If there’s one thing I’ve learned from reading Tam’s blog over the years, it’s to never let your good material get lost in an away game. Over at Sarge’s Place, he put up a thought provoking post about the German concept of Heimat, which is kind of like the home where you feel at home.
Anyway, pondering this all day led me to post this bit of thinky:
“At this point in life, I’m not sure where my heimat would be. I couldn’t get out of Southern California fast enough when I got old enough. Spent fourteen years around Seattle, but that was never home-home. Just the place I worked, and that my wife and I grew our family from just the two of us to all seven of us.

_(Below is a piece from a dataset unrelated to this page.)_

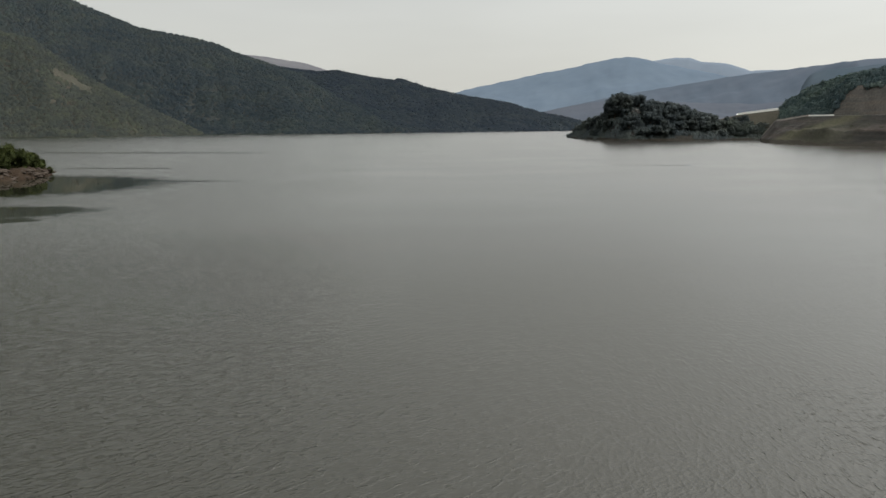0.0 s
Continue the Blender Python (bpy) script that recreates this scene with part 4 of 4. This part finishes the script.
# ---- the near spit with its bushes ----
SPIT_FRONT = [(-46, 140, 0.0), (-34, 160, 0.0), (-27.6, 174, 0.0), (-26, 180, 0.0), (-25, 188, 0.0), (-24.2, 199, -1.0)]
SPIT_TOP = [(-46, 152, 3.6), (-34, 172, 2.6), (-27.6, 184, 1.8), (-26, 189, 1.5), (-25, 194, 0.9), (-24.2, 200, -1.6)]
SPIT_ROWS = [[(b, r - 7, -3) for b, r, z in SPIT_FRONT], SPIT_FRONT, [(b, r * 0.6 + q * 0.4, z * 0.62) for (b, r, _), (_, q, z) in zip(SPIT_FRONT, SPIT_TOP)], SPIT_TOP,
             [(b, r + 9, z + 0.2) for b, r, z in SPIT_TOP], [(b, r + 20, -3) for b, r, z in SPIT_TOP]]
spit = loft(SPIT_ROWS, -46, -24.2, 200, (4, 8, 8, 4, 5), 0.9, 2.2, 15, soft=False, hold=(0,))
sheet("spit", spit, RED_EARTH, "low reddish stony spit at the water's edge", "bank")
spit_bushes = [make_bush(PR, LEAF_BUSH, "leafy olive-green bush on the stony spit", 2600, 0.03, 14) for _ in range(3)]
SPIT_SPOTS = [(-24.85, 196, 1.6), (-25.3, 194.5, 3.0), (-25.95, 193, 4.4), (-26.9, 190.5, 5.6), (-28.0, 189, 5.2), (-26.35, 191, 3.4), (-27.5, 188, 3.6), (-29.2, 184, 5.4), (-30.6, 181, 5.0), (-32, 178, 5.6), (-26.2, 187.8, 1.5), (-27.2, 185.5, 1.7), (-25.5, 191.5, 1.3)]
for k, (b, r, w) in enumerate(SPIT_SPOTS):
    x, y, z = spot_on(SPIT_ROWS, b, r)
    m = set_at(x, y, z - 0.15, PR.uniform(0, 6.28), w * 1.06, w * PR.uniform(1.1, 1.3))
    if k < 3:
        spit_bushes[k].matrix_basis = m
        tagged(spit_bushes[k], group="bushes on the spit")
    else:
        src = spit_bushes[k % 3]
        copy_thing(src, m @ Matrix.Diagonal([1 / q for q in src.scale] + [1]))
spit_stones = [tagged(make_stone(PR, RED_STONE, "reddish weathered stone on the spit"), group="stones on the spit") for _ in range(3)]
for k in range(110):
    b = PR.uniform(-30, -24.5)
    r = float(row_at(SPIT_FRONT, b)[0]) + PR.uniform(0.3, 8)
    w = PR.uniform(0.3, 1.5) ** 1.3
    x, y, z = spot_on(SPIT_ROWS, b, r)
    m = Matrix.Translation((x, y, z + 0.08 * w)) @ Euler((PR.uniform(-0.3, 0.3), PR.uniform(-0.3, 0.3), PR.uniform(0, 6.28))).to_matrix().to_4x4() @ Matrix.Diagonal((w * 1.3, w, w * 0.7, 1))
    if k < 3:
        spit_stones[k].matrix_basis = m
    else:
        src = spit_stones[k % 3]
        copy_thing(src, m @ Matrix.Diagonal([1 / q for q in src.scale] + [1]))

Now we’ve been in South Dakota for over three years. The kids are putting down roots, enjoying some stability, and starting to grow up. I’m joining groups. Is this home?
When I close my eyes and think of home, I don’t see cornfields and endless horizons. It’s not Mount Ranier or the Space Needle either.
It’s snow on the San Gabriel Mountains in winter, it’s driving through orange groves to get to Ventura beach, and it’s a cool desert breeze in autumn. But that California barely exists anymore. What’s left isn’t home, it’s a hollow husk that used to be home.
Maybe SoDak will be heimat for me in a few more years. Maybe I haven’t found it yet. Guess I’ll know it when I’m there. “
Further pondering came added the thought that maybe I’ll know in ten or fifteen years, should we still be settled in SoDak at that point. Or maybe I won’t know I’m home until this life is over. That’s okay too.